__Problem to solve__
Collect all the lines that mention the word "with".

__Provided records__
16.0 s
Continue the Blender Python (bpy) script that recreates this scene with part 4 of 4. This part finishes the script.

* * *

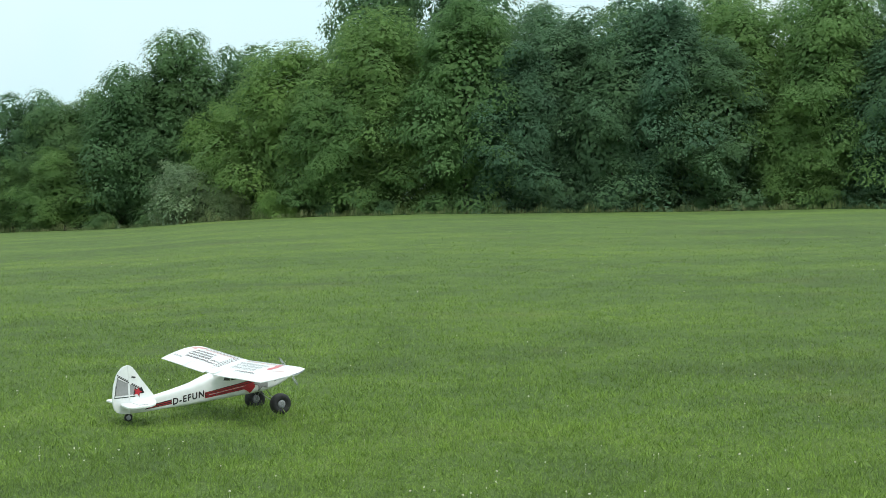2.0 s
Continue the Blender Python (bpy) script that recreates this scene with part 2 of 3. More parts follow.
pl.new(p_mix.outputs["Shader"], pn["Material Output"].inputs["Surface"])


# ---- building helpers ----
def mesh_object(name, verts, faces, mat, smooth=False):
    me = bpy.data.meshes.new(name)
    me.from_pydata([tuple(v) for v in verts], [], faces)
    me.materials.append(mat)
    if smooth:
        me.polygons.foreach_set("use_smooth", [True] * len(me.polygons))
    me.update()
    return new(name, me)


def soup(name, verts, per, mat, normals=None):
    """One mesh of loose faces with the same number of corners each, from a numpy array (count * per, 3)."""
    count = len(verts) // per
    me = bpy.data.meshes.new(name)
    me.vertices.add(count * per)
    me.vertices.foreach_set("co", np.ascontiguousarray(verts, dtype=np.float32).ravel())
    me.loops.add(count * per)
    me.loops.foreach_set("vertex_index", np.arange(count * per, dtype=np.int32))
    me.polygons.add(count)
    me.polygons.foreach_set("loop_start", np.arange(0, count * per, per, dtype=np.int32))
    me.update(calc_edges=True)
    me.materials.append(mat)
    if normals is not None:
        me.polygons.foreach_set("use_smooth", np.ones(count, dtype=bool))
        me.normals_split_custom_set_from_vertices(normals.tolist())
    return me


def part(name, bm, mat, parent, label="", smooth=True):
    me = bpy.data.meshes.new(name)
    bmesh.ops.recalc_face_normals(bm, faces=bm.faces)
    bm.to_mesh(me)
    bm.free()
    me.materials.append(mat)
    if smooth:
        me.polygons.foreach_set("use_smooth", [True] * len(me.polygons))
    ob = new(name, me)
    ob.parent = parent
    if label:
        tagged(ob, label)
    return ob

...

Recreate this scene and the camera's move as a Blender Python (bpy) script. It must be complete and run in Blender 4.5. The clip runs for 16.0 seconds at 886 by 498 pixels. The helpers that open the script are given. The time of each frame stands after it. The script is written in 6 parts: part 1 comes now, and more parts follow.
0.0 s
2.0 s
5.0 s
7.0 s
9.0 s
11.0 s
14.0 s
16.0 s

__Answer to the exercise__
Continue the Blender Python (bpy) script that recreates this scene with part 4 of 4. This part finishes the script.
Continue the Blender Python (bpy) script that recreates this scene with part 2 of 3. More parts follow.
    """One mesh of loose faces with the same number of corners each, from a numpy array (count * per, 3)."""